[start]
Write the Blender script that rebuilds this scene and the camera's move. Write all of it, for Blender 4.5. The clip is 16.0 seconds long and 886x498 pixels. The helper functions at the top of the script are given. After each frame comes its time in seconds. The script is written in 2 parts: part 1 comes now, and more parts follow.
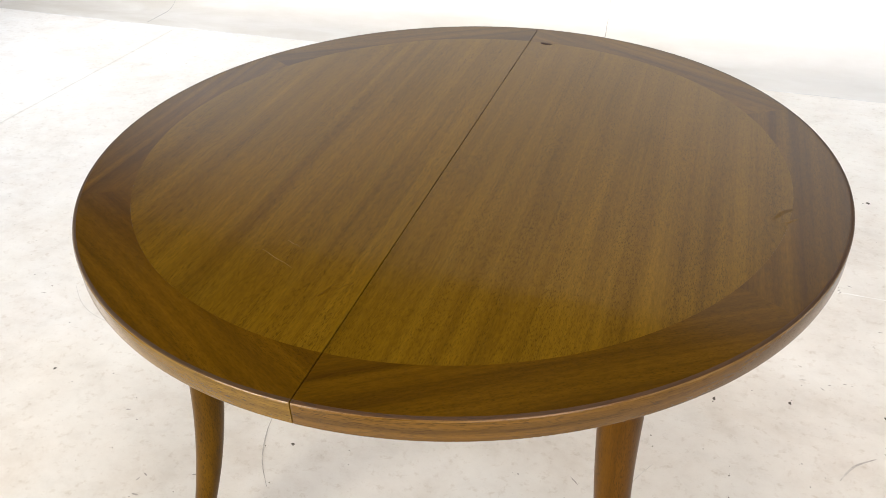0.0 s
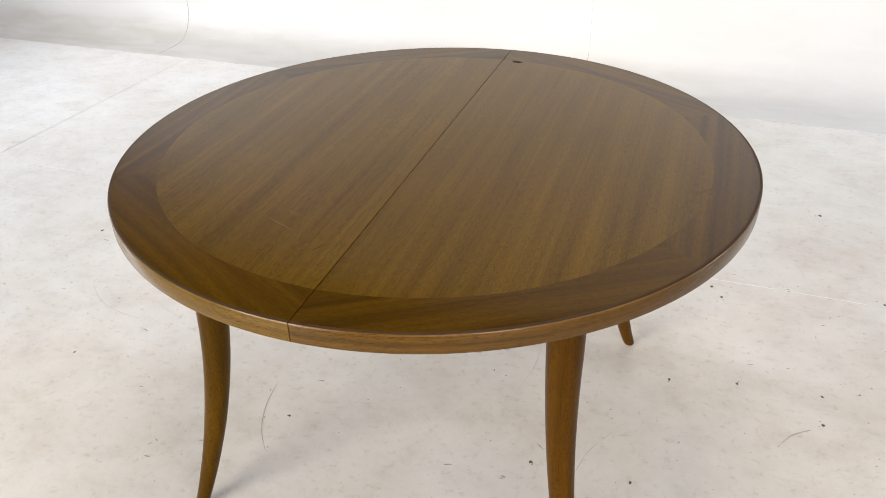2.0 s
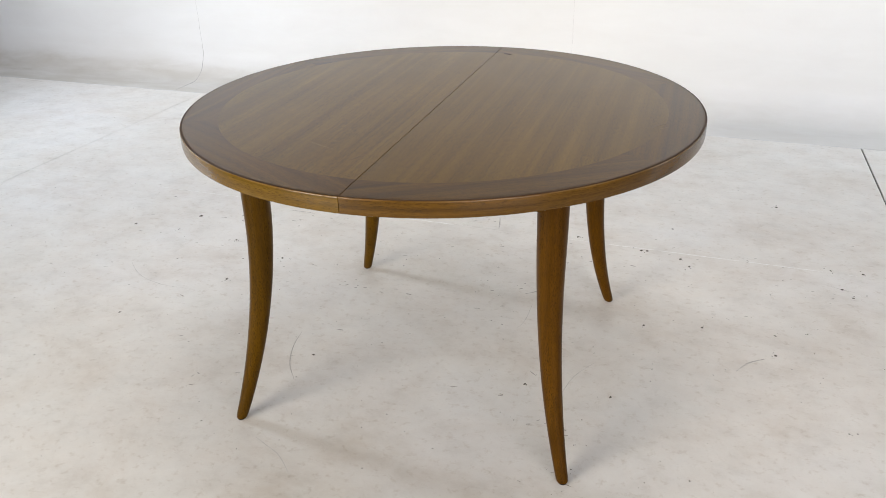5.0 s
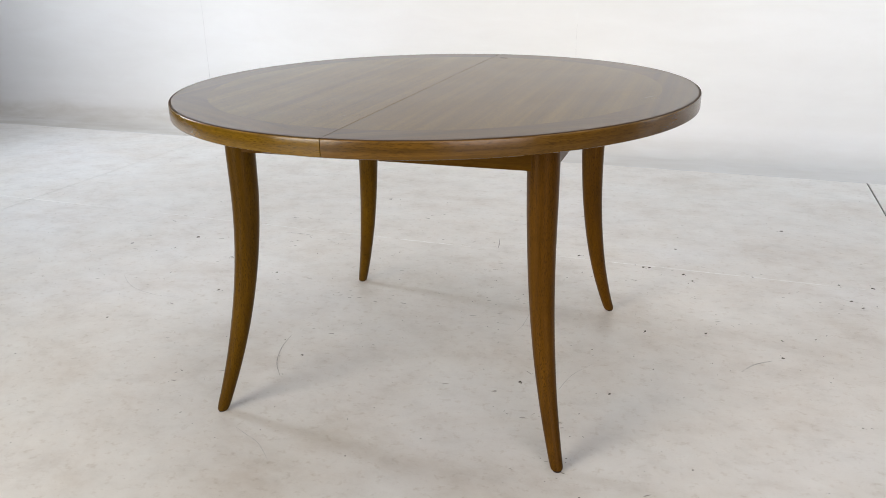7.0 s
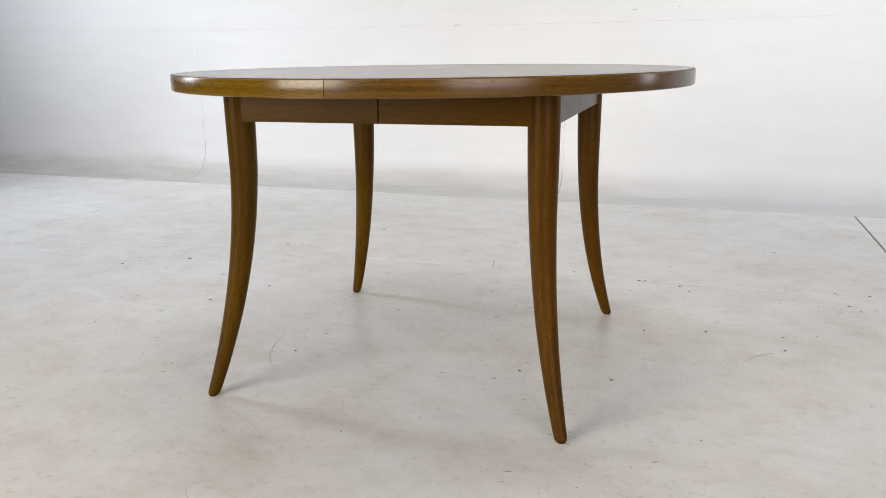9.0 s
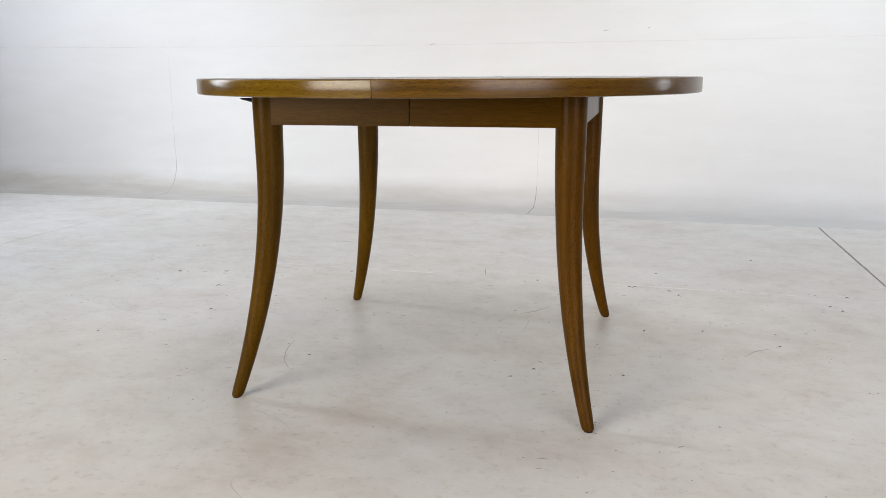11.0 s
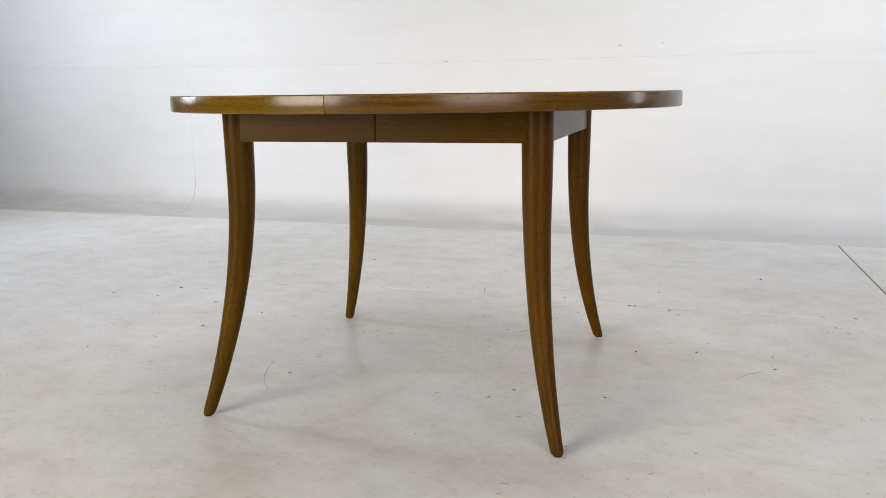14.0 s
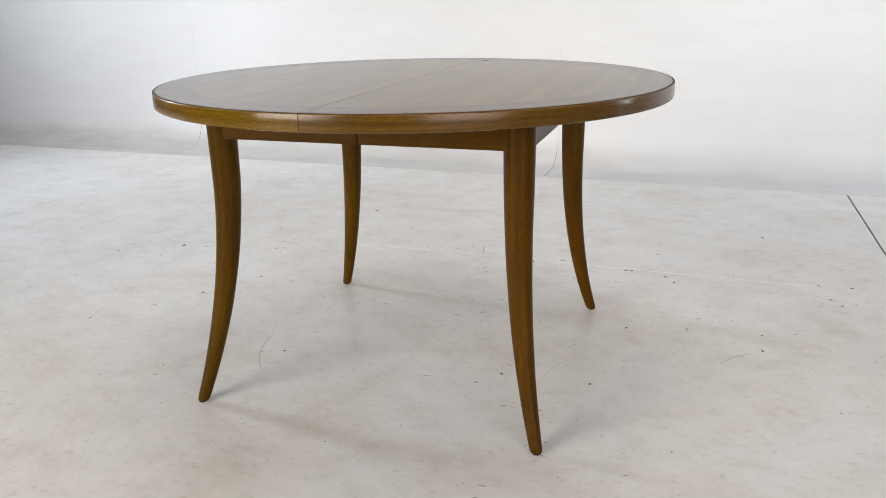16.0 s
[end]
Given exercise:
Reproduce all of the material above word for word. Omit the pictures.

Exercise solution:
Write the Blender script that rebuilds this scene and the camera's move. Write all of it, for Blender 4.5. The clip is 16.0 seconds long and 886x498 pixels. The helper functions at the top of the script are given. After each frame comes its time in seconds. The script is written in 2 parts: part 1 comes now, and more parts follow.
0.0 s
2.0 s
5.0 s
7.0 s
9.0 s
11.0 s
14.0 s
16.0 s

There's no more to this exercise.